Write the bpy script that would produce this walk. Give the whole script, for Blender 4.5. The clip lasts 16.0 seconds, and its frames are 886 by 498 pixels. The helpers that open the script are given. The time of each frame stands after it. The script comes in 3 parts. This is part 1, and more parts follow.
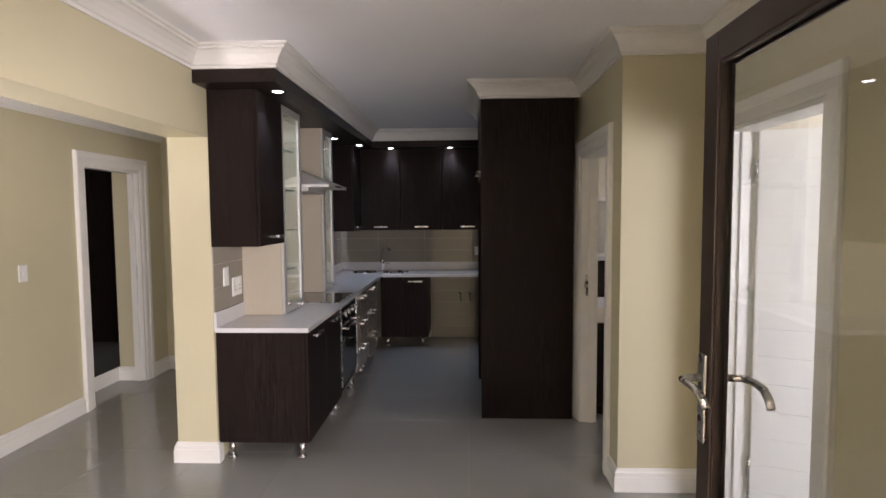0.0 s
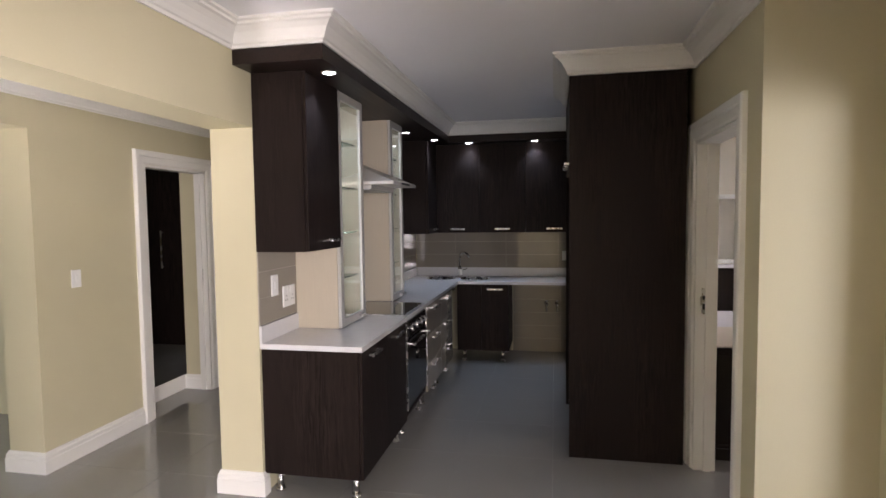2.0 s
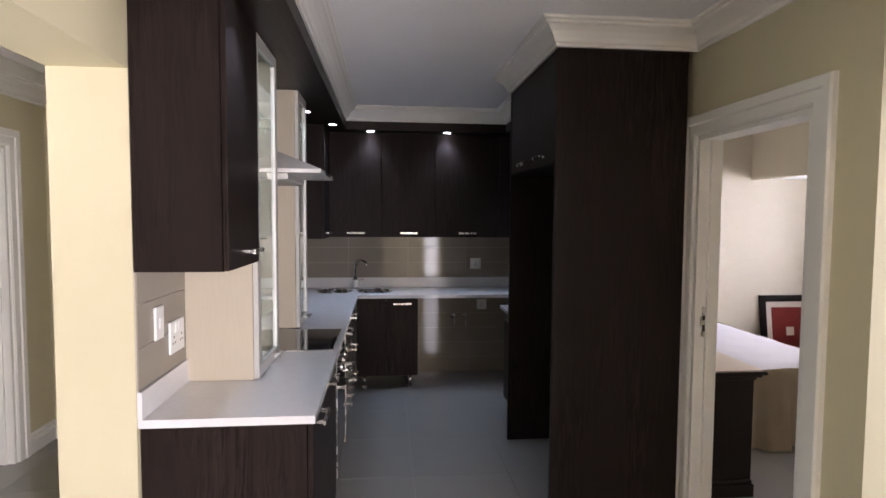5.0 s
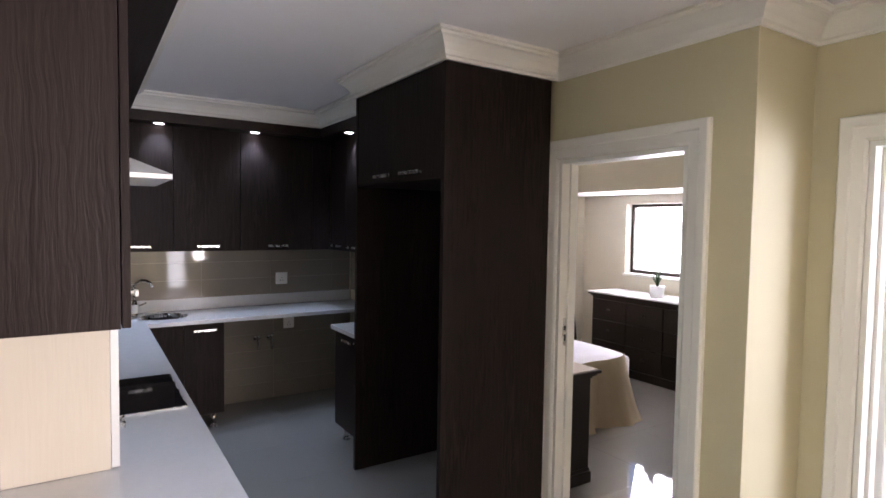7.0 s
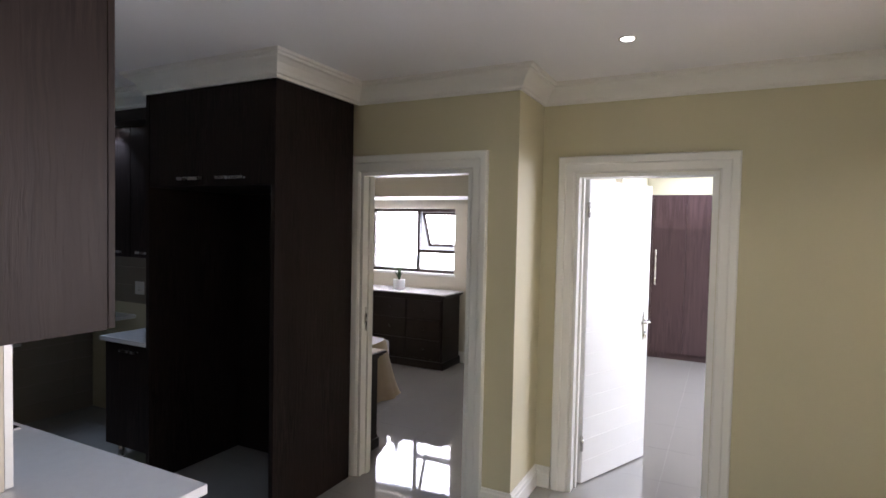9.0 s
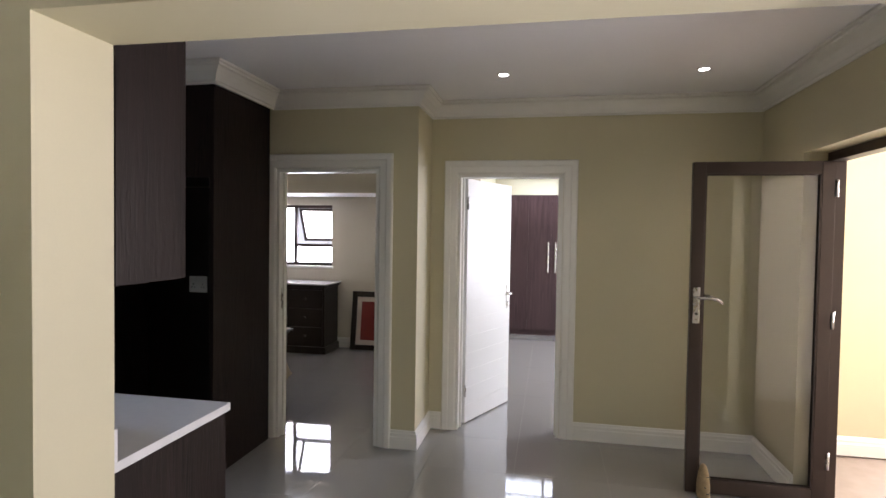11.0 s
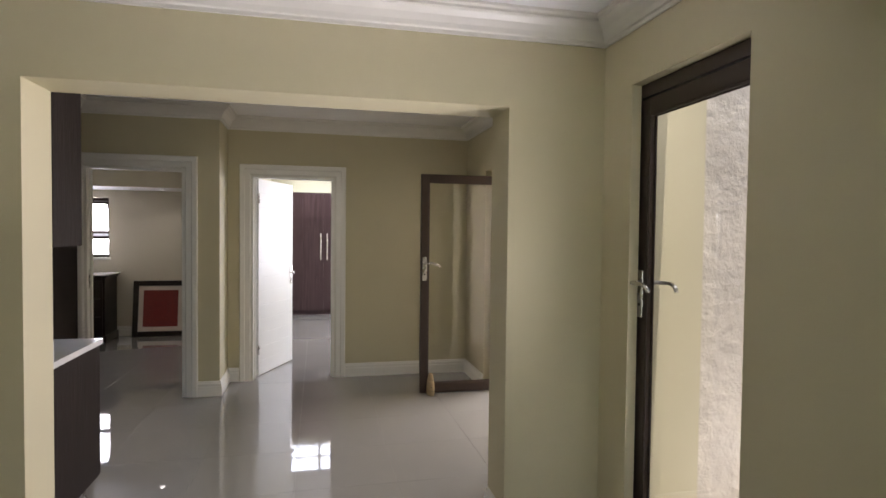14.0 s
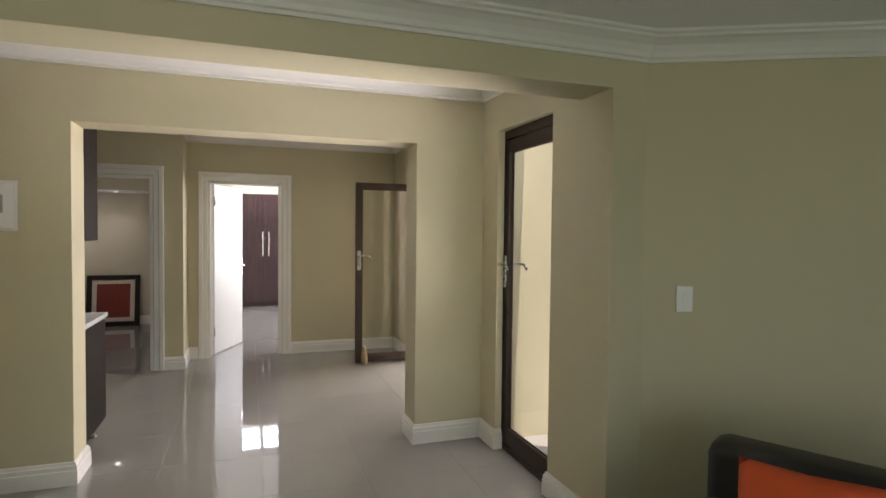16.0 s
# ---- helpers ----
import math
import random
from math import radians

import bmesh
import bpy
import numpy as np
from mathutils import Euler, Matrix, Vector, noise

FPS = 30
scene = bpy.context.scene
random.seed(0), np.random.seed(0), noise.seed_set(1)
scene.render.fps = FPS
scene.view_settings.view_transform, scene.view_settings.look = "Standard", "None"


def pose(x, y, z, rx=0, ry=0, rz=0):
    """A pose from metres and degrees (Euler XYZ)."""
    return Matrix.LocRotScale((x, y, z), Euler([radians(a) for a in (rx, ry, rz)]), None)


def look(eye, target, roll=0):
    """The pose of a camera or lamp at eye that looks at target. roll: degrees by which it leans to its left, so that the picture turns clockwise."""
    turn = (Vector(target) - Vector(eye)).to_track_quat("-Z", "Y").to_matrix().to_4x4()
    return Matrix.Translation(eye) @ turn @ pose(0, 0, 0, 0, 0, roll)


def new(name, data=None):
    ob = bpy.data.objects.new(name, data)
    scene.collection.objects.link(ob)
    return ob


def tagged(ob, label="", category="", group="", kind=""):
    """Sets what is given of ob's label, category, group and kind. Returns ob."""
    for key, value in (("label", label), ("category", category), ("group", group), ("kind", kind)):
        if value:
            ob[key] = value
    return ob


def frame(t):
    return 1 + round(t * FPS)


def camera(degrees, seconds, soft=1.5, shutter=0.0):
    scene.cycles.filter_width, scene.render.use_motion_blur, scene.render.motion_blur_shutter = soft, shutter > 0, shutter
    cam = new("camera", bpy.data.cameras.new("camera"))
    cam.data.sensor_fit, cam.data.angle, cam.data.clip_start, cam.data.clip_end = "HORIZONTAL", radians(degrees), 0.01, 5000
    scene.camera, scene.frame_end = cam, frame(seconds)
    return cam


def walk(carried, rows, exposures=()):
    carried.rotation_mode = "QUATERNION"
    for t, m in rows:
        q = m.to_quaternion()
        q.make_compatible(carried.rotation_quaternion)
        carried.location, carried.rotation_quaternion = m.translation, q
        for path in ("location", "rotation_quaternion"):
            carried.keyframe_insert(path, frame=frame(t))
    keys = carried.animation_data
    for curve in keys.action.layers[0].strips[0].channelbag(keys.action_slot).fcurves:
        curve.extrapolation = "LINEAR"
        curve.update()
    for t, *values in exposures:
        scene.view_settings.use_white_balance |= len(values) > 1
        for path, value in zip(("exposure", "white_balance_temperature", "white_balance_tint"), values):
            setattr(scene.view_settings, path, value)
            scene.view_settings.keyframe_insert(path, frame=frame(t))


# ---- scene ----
# camera and walk
cam = camera(76.82, 16.0, 1.6)
PATH = [
    (0.0, 0.171, 0.019, 1.617, 2.38, -3.70, -0.40),
    (0.5, 0.185, 0.197, 1.614, 4.37, -3.61, -0.51),
    (1.0, 0.200, 0.357, 1.613, 7.15, -3.65, -0.61),
    (1.5, 0.227, 0.507, 1.616, 9.98, -3.64, -0.70),
    (2.0, 0.193, 0.640, 1.600, 11.29, -3.38, -0.70),
    (2.5, 0.097, 0.769, 1.620, 11.41, -3.48, -0.53),
    (3.0, -0.001, 0.887, 1.637, 11.06, -3.55, -0.50),
    (5.5, -0.736, 1.636, 1.605, -12.62, -3.10, 0.60),
    (6.0, -0.885, 1.766, 1.631, -19.85, -2.98, 0.77),
    (6.5, -1.069, 1.907, 1.664, -26.53, -2.87, 0.80),
    (7.0, -1.229, 1.982, 1.679, -32.72, -2.78, 0.90),
    (7.5, -1.416, 2.018, 1.702, -39.40, -2.67, 0.93),
    (8.0, -1.597, 2.064, 1.708, -46.97, -2.44, 0.90),
    (8.5, -1.820, 2.130, 1.700, -55.80, -2.41, 1.15),
    (9.0, -2.024, 2.130, 1.684, -63.08, -2.18, 1.20),
    (9.5, -2.251, 2.108, 1.664, -68.36, -1.86, 1.00),
    (12.0, -3.300, 2.366, 1.523, -85.93, -1.72, 0.90),
    (12.5, -3.544, 2.367, 1.500, -90.14, -1.63, 0.80),
    (13.0, -3.794, 2.311, 1.495, -94.73, -1.70, 0.77),
    (13.5, -4.038, 2.320, 1.504, -98.43, -1.69, 0.80),
    (14.0, -4.295, 2.352, 1.496, -102.67, -1.69, 0.63),
    (14.5, -4.605, 2.394, 1.478, -105.37, -1.69, 0.60),
    (15.0, -4.908, 2.472, 1.464, -107.04, -1.69, 0.60),
    (15.5, -5.164, 2.537, 1.487, -108.30, -1.75, 0.60),
    (16.0, -5.455, 2.557, 1.494, -109.21, -1.80, 0.60),
]
walk(cam, [(t, pose(x, y, z, 90 + pitch, -roll, yaw)) for t, x, y, z, yaw, pitch, roll in PATH], [(0, 0.52, 6500, 23), (3, 0.74, 6450, 23), (5.5, 1.13, 6300, 24), (7, 1.34, 6220, 24), (8.5, 0.92, 6050, 22), (9.5, 0.54, 6050, 21), (12, 0.27, 6350, 21), (14, 0.15, 6450, 20), (16, 0.42, 6600, 19)])

# ---------------------------------------------------------------- light
world = bpy.data.worlds.new("sky")
scene.world = world
world.use_nodes = True
wn = world.node_tree.nodes
sky = wn.new("ShaderNodeTexSky")
sky.sky_type = 'NISHITA'
sky.sun_disc = False
sky.sun_elevation = radians(67)
sky.sun_rotation = radians(-93)
wn["Background"].inputs[1].default_value = 0.15
world.node_tree.links.new(sky.outputs[0], wn["Background"].inputs[0])

sun = new("sun", bpy.data.lights.new("sun", 'SUN'))
sun.data.energy, sun.data.angle, sun.data.color = 3.4, radians(0.5), (1, .95, .86)
sun.matrix_world = look((-4.4, -.3, 10.4), (0, 0, 0))


def area_lamp(x, y, z, tx, ty, tz, w, h, watts, color=(.9, .95, 1), spread=180):
    """An area lamp that stands in for outdoor light, in a window opening or added unseen."""
    lamp = bpy.data.lights.new("daylight_stand_in", 'AREA')
    lamp.shape, lamp.size, lamp.size_y, lamp.energy, lamp.color = 'RECTANGLE', w, h, watts, color
    lamp.spread = radians(spread)
    ob = new("daylight_stand_in", lamp)
    ob.matrix_world = look((x, y, z), (tx, ty, tz))
    return ob


# Lamps stand in for outdoor light; those marked added have no visible source.
DAY = [  # eye, aim, width, height, watts, colour
    (1.60, -1.35, 1.45, -2.6, 3.0, 1.5, 1.7, 1.5, 235, (1, .972, .93)),     # porch, added lamp in an unseen east opening
    (0.63, -2.32, 1.07, 0.63, 3, 1.07, .36, 2.12, 14, (1, .98, .96)),        # porch front, added slit lamp, sized for the bright streak on the back tiles
    (-6.2, -2.42, 1.25, -5.2, 2.5, 2.4, 2.4, 1.9, 3, (.80, 1, .78)),          # living room, south: added in an unseen window, green put into its colour
    (-8.42, 2.2, 1.3, 0, 2.2, 2.5, 3.0, 1.9, 21, (.90, 1, .84)),             # living room, west: added in an unseen window, green put into its colour
    (4.66, 5.83, 1.51, 1, 5.4, .6, 1.28, .80, 36, (.96, .97, 1)),              # bedroom window
    (3.9, 0.30, 1.5, 3.9, 3, .9, 2.2, 1.5, 100, (.92, .95, 1)),               # second room
    (6.1, 2.275, 2.72, 6.1, 2.2751, 0, 1.28, 1.43, 60, (.80, .90, 1)),       # added above the ceiling opening, for the bright rectangle mirrored in the floor
    (-2.30, .32, 2.50, -2.40, 2.2, 0, .5, .5, 4, (1, .97, .91), 105),           # added above the courtyard door, out of view, in place of open sky
    (-2.27, .02, .0, -2.27, .9, 2.5, .76, 1.0, 8, (1, .97, .93)),            # added on the ground outside the courtyard door, brightens the passage ceiling
    (-2.48, .62, .0, -2.50, 2.6, 2.55, .36, .16, 15, (1, .975, .95), 62),     # added at that door's step, aimed up at the passage ceiling
    (-4.6, 9.55, 1.5, -4.4, 5, 1, 1.6, 1.2, 8, (.9, .95, 1)),                # third room, added in an unseen window
]
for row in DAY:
    area_lamp(*row)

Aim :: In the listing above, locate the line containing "scene.camera, scene.frame_end = cam, frame(seconds)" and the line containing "scene.view_settings.use_white_balance |= len(values)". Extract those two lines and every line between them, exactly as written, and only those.

Problem solution ::
    scene.camera, scene.frame_end = cam, frame(seconds)
    return cam


def walk(carried, rows, exposures=()):
    carried.rotation_mode = "QUATERNION"
    for t, m in rows:
        q = m.to_quaternion()
        q.make_compatible(carried.rotation_quaternion)
        carried.location, carried.rotation_quaternion = m.translation, q
        for path in ("location", "rotation_quaternion"):
            carried.keyframe_insert(path, frame=frame(t))
    keys = carried.animation_data
    for curve in keys.action.layers[0].strips[0].channelbag(keys.action_slot).fcurves:
        curve.extrapolation = "LINEAR"
        curve.update()
    for t, *values in exposures:
        scene.view_settings.use_white_balance |= len(values) > 1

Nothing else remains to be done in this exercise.